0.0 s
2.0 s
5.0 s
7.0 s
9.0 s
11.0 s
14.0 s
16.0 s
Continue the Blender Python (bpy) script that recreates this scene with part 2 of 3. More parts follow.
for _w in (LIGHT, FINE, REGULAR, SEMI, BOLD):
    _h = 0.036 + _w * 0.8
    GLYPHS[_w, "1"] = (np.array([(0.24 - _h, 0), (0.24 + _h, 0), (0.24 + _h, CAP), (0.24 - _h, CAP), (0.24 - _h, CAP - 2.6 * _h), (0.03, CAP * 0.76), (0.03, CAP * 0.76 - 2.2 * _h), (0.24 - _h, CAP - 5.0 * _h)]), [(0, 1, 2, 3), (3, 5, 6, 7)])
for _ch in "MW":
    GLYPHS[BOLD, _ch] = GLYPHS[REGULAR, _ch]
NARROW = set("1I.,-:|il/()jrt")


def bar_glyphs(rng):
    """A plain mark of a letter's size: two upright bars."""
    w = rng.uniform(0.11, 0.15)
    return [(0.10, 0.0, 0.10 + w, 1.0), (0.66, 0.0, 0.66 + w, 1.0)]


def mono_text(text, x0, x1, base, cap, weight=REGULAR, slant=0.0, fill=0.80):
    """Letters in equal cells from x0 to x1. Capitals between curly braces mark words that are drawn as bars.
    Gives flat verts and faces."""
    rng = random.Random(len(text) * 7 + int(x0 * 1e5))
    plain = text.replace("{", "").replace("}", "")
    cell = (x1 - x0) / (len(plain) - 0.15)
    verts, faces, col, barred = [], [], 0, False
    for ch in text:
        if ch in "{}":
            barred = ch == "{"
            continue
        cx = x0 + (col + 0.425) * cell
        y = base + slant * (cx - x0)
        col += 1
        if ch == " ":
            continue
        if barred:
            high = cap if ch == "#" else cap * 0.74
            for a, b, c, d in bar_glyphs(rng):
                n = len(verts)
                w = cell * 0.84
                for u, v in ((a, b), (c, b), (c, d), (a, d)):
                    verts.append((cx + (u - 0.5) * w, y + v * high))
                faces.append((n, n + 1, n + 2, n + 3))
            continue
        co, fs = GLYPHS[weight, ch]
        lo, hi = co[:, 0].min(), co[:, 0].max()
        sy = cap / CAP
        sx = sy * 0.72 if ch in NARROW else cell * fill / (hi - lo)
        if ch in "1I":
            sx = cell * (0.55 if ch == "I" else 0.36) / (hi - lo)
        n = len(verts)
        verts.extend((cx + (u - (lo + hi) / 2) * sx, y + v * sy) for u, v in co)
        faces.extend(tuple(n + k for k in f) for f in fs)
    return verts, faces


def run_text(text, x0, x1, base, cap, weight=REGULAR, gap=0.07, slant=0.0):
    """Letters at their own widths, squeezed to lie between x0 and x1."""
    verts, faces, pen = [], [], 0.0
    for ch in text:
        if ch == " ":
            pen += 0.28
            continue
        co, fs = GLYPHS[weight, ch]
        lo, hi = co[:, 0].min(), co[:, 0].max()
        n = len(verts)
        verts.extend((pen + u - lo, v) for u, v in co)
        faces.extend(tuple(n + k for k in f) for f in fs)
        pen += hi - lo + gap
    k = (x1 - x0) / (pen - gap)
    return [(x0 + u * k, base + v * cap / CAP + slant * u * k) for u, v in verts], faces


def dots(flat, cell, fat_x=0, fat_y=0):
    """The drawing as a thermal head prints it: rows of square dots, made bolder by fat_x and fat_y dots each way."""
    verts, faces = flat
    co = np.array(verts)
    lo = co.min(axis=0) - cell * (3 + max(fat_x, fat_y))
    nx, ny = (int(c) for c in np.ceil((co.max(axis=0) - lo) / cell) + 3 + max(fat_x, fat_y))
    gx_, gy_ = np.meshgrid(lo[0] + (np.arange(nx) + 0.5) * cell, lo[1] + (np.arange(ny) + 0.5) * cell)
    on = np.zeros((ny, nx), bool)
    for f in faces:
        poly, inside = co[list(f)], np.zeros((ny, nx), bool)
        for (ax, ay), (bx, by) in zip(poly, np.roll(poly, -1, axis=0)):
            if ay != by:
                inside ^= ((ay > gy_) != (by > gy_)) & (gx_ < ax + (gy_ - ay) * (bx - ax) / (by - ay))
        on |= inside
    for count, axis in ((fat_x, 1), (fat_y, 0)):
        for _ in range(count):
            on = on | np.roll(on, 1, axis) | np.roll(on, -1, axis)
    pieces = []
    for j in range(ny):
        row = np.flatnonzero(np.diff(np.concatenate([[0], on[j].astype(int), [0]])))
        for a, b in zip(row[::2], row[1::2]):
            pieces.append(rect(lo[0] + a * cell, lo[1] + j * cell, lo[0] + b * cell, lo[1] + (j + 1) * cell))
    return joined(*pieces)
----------
◆ **What is required**: Copy out the whole listing exactly.

◆ **Result of the exercise**:
0.0 s
2.0 s
5.0 s
7.0 s
9.0 s
11.0 s
14.0 s
16.0 s
Continue the Blender Python (bpy) script that recreates this scene with part 2 of 3. More parts follow.
for _w in (LIGHT, FINE, REGULAR, SEMI, BOLD):
    _h = 0.036 + _w * 0.8
    GLYPHS[_w, "1"] = (np.array([(0.24 - _h, 0), (0.24 + _h, 0), (0.24 + _h, CAP), (0.24 - _h, CAP), (0.24 - _h, CAP - 2.6 * _h), (0.03, CAP * 0.76), (0.03, CAP * 0.76 - 2.2 * _h), (0.24 - _h, CAP - 5.0 * _h)]), [(0, 1, 2, 3), (3, 5, 6, 7)])
for _ch in "MW":
    GLYPHS[BOLD, _ch] = GLYPHS[REGULAR, _ch]
NARROW = set("1I.,-:|il/()jrt")


def bar_glyphs(rng):
    """A plain mark of a letter's size: two upright bars."""
    w = rng.uniform(0.11, 0.15)
    return [(0.10, 0.0, 0.10 + w, 1.0), (0.66, 0.0, 0.66 + w, 1.0)]


def mono_text(text, x0, x1, base, cap, weight=REGULAR, slant=0.0, fill=0.80):
    """Letters in equal cells from x0 to x1. Capitals between curly braces mark words that are drawn as bars.
    Gives flat verts and faces."""
    rng = random.Random(len(text) * 7 + int(x0 * 1e5))
    plain = text.replace("{", "").replace("}", "")
    cell = (x1 - x0) / (len(plain) - 0.15)
    verts, faces, col, barred = [], [], 0, False
    for ch in text:
        if ch in "{}":
            barred = ch == "{"
            continue
        cx = x0 + (col + 0.425) * cell
        y = base + slant * (cx - x0)
        col += 1
        if ch == " ":
            continue
        if barred:
            high = cap if ch == "#" else cap * 0.74
            for a, b, c, d in bar_glyphs(rng):
                n = len(verts)
                w = cell * 0.84
                for u, v in ((a, b), (c, b), (c, d), (a, d)):
                    verts.append((cx + (u - 0.5) * w, y + v * high))
                faces.append((n, n + 1, n + 2, n + 3))
            continue
        co, fs = GLYPHS[weight, ch]
        lo, hi = co[:, 0].min(), co[:, 0].max()
        sy = cap / CAP
        sx = sy * 0.72 if ch in NARROW else cell * fill / (hi - lo)
        if ch in "1I":
            sx = cell * (0.55 if ch == "I" else 0.36) / (hi - lo)
        n = len(verts)
        verts.extend((cx + (u - (lo + hi) / 2) * sx, y + v * sy) for u, v in co)
        faces.extend(tuple(n + k for k in f) for f in fs)
    return verts, faces


def run_text(text, x0, x1, base, cap, weight=REGULAR, gap=0.07, slant=0.0):
    """Letters at their own widths, squeezed to lie between x0 and x1."""
    verts, faces, pen = [], [], 0.0
    for ch in text:
        if ch == " ":
            pen += 0.28
            continue
        co, fs = GLYPHS[weight, ch]
        lo, hi = co[:, 0].min(), co[:, 0].max()
        n = len(verts)
        verts.extend((pen + u - lo, v) for u, v in co)
        faces.extend(tuple(n + k for k in f) for f in fs)
        pen += hi - lo + gap
    k = (x1 - x0) / (pen - gap)
    return [(x0 + u * k, base + v * cap / CAP + slant * u * k) for u, v in verts], faces


def dots(flat, cell, fat_x=0, fat_y=0):
    """The drawing as a thermal head prints it: rows of square dots, made bolder by fat_x and fat_y dots each way."""
    verts, faces = flat
    co = np.array(verts)
    lo = co.min(axis=0) - cell * (3 + max(fat_x, fat_y))
    nx, ny = (int(c) for c in np.ceil((co.max(axis=0) - lo) / cell) + 3 + max(fat_x, fat_y))
    gx_, gy_ = np.meshgrid(lo[0] + (np.arange(nx) + 0.5) * cell, lo[1] + (np.arange(ny) + 0.5) * cell)
    on = np.zeros((ny, nx), bool)
    for f in faces:
        poly, inside = co[list(f)], np.zeros((ny, nx), bool)
        for (ax, ay), (bx, by) in zip(poly, np.roll(poly, -1, axis=0)):
            if ay != by:
                inside ^= ((ay > gy_) != (by > gy_)) & (gx_ < ax + (gy_ - ay) * (bx - ax) / (by - ay))
        on |= inside
    for count, axis in ((fat_x, 1), (fat_y, 0)):
        for _ in range(count):
            on = on | np.roll(on, 1, axis) | np.roll(on, -1, axis)
    pieces = []
    for j in range(ny):
        row = np.flatnonzero(np.diff(np.concatenate([[0], on[j].astype(int), [0]])))
        for a, b in zip(row[::2], row[1::2]):
            pieces.append(rect(lo[0] + a * cell, lo[1] + j * cell, lo[0] + b * cell, lo[1] + (j + 1) * cell))
    return joined(*pieces)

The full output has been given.